Why are you so broken? That's the one. The question that haunts me still. The one question I never had the nerve to ask. I wish I would have taken the chance of the conversation turning awkward, just so I could tell you that you were ALWAYS enough. To me you were always enough. You are my daddy and no one could ever replace that. No mater what you saw as your failures; regardless of the absences; what you were capable of giving was ALWAYS enough to me.
I thought I had time. I thought we had time. I thought I had all the time in the world to say these things. I thought you'd grow old and maybe even grow up.
I knew that while you were alive there was always a chance of you getting better, getting help, being the kind of grandfather that I know you could have been.
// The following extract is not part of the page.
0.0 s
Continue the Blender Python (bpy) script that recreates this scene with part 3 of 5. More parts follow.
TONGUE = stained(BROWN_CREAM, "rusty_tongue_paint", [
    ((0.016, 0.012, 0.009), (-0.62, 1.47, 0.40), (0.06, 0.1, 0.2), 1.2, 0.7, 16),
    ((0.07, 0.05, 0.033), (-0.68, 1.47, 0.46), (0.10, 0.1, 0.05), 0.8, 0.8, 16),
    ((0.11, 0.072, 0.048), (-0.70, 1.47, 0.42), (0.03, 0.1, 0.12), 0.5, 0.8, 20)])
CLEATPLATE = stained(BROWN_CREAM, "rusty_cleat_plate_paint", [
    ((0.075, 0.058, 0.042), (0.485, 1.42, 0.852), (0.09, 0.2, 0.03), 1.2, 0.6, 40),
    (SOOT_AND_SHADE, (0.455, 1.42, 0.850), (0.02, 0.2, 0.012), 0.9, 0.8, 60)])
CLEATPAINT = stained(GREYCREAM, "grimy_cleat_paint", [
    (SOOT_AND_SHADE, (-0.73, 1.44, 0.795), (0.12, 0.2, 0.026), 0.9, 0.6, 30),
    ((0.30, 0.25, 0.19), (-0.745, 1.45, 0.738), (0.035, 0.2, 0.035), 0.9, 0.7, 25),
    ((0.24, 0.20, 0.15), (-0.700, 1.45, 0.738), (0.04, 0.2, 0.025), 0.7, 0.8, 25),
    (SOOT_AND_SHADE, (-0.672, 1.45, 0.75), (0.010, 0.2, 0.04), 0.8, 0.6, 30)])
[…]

That's been the hardest thing of all.
Letting go of that hope that I always hid closest to my heart.
I already know how to live with your absence, but I still haven't figured out what to do with all of my hopes and dreams for you. All of my secret (and maybe foolish) hopes and dreams for our future.
See, I learned to live without you a long time ago Daddy, but I never gave up on you and I'm not sure what to do with all of those dreams now that you're gone.
I wish I would have known that goodbye was coming I would have sent my dreams with you. At least you could have known all the faith I still had in you.
9/16/2016- Wanted to show off some of my new ink. After writing this piece I decided that the saying "the trouble is you think you have time" didn't just relate to this experience in my life, it's a constant thing I remind my self of. I spend so much time trying to get through the day and get everything done that I sometimes forget to enjoy today. I don't want to look back on the next 10 years and wish I had enjoyed the present more. I don't want to miss out on time with My Little's because I'm hurrying to get the dishes done. I try to remind myself to treat each day like it could be my last...what would I do if I knew I didn't more time.
So, much to the horror of my mother I went and got it tattooed on my body. Sorry mama but I love it!